─── DATASET ENTRIES

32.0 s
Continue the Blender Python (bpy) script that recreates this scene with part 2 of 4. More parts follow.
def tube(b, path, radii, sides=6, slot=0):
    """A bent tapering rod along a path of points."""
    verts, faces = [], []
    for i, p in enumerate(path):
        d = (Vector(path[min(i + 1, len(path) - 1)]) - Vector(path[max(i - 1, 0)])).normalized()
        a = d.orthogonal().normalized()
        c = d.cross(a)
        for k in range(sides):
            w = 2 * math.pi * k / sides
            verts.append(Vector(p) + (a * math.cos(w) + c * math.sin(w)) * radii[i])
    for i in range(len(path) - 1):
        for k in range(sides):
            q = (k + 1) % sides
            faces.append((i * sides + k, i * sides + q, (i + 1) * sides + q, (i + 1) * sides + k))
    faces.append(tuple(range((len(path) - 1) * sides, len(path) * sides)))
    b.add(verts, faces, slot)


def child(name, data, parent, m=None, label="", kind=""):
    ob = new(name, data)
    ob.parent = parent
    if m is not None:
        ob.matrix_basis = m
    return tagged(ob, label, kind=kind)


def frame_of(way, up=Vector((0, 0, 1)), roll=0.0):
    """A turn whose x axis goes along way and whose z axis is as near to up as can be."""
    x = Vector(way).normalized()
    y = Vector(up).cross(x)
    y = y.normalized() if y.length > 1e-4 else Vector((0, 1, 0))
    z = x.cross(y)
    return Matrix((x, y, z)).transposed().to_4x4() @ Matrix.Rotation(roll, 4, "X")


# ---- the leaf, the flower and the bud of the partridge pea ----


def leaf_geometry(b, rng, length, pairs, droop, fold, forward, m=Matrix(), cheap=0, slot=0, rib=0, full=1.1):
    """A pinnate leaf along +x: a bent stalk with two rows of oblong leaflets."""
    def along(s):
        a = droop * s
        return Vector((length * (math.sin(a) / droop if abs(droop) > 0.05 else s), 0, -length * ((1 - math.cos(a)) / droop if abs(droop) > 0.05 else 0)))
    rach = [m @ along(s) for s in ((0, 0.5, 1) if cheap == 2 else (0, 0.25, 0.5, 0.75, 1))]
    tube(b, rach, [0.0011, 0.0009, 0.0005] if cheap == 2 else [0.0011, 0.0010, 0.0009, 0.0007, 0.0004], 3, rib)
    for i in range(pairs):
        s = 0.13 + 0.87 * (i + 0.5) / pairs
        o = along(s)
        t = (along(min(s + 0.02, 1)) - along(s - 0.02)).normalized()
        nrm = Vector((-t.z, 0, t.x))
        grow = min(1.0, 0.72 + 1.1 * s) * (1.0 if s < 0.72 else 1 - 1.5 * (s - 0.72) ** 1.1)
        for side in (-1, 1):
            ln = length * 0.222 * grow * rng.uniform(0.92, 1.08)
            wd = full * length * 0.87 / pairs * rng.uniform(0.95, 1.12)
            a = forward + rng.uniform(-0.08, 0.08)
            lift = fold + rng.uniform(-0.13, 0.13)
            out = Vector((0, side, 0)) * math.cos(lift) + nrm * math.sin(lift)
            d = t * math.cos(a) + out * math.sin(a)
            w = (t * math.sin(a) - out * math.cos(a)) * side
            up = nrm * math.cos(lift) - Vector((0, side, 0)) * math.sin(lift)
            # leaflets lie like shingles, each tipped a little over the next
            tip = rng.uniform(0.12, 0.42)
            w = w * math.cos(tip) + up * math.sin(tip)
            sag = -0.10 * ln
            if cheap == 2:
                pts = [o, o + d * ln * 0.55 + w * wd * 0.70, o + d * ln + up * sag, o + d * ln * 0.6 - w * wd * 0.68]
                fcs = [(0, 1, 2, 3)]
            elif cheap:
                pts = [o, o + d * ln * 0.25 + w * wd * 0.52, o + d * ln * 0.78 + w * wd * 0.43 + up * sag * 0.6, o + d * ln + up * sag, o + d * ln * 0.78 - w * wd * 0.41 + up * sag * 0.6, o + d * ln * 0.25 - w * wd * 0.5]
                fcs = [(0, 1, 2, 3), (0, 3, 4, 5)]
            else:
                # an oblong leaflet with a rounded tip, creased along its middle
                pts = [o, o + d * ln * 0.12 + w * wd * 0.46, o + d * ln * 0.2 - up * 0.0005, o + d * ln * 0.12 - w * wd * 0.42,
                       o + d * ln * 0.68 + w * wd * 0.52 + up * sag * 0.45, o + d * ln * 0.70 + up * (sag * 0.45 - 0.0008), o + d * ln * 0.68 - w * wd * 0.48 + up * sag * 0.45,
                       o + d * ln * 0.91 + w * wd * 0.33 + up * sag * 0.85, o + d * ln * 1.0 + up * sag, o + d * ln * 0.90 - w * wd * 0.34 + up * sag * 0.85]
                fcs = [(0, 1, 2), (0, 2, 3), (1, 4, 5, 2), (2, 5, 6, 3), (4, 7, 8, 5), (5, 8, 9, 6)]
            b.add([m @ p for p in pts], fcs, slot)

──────
─── DATASET ENTRIES

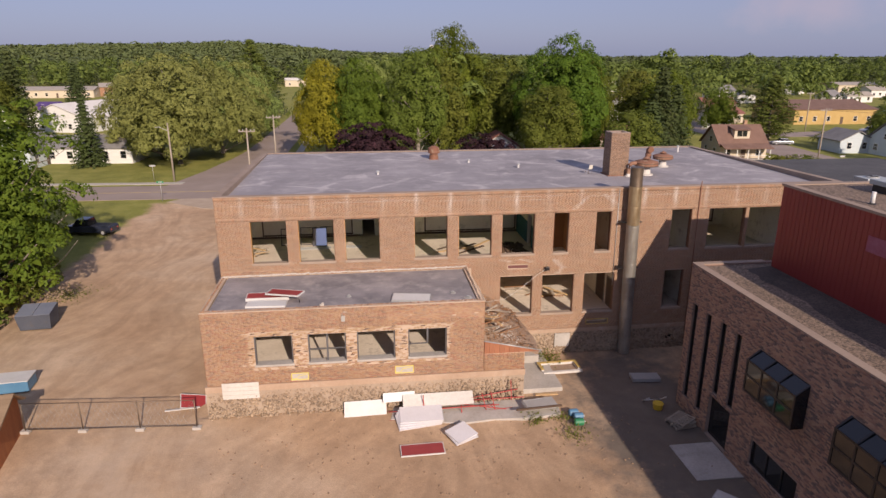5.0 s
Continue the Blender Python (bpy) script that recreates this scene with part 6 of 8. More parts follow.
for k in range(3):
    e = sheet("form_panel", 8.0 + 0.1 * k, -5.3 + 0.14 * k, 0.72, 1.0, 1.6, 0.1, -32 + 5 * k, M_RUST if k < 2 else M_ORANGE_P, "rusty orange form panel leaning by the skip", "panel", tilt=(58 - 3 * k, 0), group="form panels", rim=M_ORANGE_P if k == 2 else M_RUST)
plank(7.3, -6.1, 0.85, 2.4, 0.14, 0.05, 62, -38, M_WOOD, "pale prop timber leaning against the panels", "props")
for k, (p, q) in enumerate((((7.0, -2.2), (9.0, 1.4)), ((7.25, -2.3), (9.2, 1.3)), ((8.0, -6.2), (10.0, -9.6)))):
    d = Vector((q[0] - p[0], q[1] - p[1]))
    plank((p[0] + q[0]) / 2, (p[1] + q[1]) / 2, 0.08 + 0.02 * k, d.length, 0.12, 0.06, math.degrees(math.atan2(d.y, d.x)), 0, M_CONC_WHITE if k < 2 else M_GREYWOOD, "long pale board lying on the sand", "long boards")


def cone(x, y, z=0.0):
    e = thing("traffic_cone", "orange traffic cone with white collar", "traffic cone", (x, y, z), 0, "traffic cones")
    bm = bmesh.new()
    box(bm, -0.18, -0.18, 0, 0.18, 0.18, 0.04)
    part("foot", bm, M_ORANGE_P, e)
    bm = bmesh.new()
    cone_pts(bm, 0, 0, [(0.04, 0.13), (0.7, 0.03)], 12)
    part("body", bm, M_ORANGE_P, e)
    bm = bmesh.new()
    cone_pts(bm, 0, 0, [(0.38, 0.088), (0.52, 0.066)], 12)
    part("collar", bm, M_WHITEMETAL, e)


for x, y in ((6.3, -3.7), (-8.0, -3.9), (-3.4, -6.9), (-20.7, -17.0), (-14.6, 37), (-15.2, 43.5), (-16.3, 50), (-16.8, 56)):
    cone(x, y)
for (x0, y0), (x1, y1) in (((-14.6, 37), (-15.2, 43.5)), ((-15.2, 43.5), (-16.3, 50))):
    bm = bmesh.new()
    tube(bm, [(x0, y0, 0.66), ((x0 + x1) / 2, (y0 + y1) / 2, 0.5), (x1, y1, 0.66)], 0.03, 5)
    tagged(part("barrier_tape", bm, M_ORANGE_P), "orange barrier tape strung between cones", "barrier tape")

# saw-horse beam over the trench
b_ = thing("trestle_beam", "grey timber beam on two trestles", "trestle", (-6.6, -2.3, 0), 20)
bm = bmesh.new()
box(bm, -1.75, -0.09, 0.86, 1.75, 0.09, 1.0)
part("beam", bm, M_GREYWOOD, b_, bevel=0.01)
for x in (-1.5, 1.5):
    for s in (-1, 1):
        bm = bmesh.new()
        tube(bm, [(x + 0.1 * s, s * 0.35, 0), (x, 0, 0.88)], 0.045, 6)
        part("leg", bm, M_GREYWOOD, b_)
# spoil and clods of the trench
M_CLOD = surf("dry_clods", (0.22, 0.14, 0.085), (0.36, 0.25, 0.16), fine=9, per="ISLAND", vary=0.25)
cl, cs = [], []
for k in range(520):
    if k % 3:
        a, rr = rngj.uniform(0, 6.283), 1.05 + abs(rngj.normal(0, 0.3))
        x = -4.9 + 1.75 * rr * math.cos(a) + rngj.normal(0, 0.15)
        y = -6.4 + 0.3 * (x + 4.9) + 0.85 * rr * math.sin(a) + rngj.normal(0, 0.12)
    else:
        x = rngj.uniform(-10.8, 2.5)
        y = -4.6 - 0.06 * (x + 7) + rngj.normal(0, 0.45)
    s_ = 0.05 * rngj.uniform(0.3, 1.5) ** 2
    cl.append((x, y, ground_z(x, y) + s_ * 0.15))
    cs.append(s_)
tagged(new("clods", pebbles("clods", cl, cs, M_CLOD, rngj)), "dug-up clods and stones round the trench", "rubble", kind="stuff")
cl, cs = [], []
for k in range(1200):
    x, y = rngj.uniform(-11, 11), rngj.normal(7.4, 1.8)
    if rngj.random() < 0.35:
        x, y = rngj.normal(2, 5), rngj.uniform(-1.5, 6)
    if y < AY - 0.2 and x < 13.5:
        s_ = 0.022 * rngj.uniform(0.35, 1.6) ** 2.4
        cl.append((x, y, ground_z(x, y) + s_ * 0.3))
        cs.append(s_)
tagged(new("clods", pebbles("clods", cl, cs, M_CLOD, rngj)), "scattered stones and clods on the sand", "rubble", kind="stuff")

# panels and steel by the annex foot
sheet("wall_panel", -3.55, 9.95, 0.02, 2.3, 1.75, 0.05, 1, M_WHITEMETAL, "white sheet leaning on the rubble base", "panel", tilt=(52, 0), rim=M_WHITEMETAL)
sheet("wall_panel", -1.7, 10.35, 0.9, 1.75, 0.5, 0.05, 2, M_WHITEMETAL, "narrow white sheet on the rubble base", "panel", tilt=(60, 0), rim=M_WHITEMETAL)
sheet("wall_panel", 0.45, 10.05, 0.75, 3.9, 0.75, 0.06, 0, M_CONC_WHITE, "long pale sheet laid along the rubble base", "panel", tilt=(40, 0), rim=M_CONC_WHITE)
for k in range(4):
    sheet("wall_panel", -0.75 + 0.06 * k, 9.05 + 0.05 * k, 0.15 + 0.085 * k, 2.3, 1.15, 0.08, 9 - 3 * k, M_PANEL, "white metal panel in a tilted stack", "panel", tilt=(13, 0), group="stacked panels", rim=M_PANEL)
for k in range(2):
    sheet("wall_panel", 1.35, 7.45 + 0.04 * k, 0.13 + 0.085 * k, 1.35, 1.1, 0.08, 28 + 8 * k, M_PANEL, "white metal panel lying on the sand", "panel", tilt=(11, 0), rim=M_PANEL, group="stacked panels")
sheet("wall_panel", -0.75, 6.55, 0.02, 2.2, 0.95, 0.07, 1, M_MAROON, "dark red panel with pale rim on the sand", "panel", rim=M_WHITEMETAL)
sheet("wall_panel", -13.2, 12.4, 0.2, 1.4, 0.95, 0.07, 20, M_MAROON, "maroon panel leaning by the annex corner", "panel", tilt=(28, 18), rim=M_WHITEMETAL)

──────
─── DATASET ENTRIES

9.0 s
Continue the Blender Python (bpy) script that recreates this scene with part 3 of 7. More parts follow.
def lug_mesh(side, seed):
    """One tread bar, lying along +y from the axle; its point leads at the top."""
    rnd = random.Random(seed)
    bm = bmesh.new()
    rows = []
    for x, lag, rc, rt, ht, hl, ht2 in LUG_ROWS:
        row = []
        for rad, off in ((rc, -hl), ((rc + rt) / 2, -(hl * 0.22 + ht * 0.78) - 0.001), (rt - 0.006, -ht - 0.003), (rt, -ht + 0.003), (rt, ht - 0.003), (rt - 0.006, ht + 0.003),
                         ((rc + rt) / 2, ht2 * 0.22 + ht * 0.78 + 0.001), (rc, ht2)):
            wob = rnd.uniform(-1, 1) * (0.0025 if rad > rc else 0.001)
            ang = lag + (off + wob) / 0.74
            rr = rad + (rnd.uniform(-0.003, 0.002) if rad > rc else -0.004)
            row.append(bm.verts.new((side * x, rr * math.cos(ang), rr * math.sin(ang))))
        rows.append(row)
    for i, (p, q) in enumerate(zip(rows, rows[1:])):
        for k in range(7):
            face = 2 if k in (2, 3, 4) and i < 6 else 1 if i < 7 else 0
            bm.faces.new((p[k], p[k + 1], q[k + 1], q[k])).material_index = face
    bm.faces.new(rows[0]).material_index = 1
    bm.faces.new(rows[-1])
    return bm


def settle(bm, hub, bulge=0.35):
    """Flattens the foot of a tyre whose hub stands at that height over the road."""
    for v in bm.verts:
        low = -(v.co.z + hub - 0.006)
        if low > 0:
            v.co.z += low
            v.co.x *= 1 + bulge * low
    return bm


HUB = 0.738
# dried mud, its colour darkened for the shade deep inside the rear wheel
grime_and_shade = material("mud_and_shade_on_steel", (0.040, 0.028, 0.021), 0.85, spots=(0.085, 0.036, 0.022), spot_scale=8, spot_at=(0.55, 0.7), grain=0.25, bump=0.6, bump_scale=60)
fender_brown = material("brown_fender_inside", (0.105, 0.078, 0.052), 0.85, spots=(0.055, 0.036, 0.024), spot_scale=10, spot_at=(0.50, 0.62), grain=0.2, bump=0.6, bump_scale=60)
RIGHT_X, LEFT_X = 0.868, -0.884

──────

**THE TASK:**
Report each line of the material above where the word "recreates" appears.

**RESPONSE BELOW:**
Continue the Blender Python (bpy) script that recreates this scene with part 2 of 4. More parts follow.
Continue the Blender Python (bpy) script that recreates this scene with part 6 of 8. More parts follow.
Continue the Blender Python (bpy) script that recreates this scene with part 3 of 7. More parts follow.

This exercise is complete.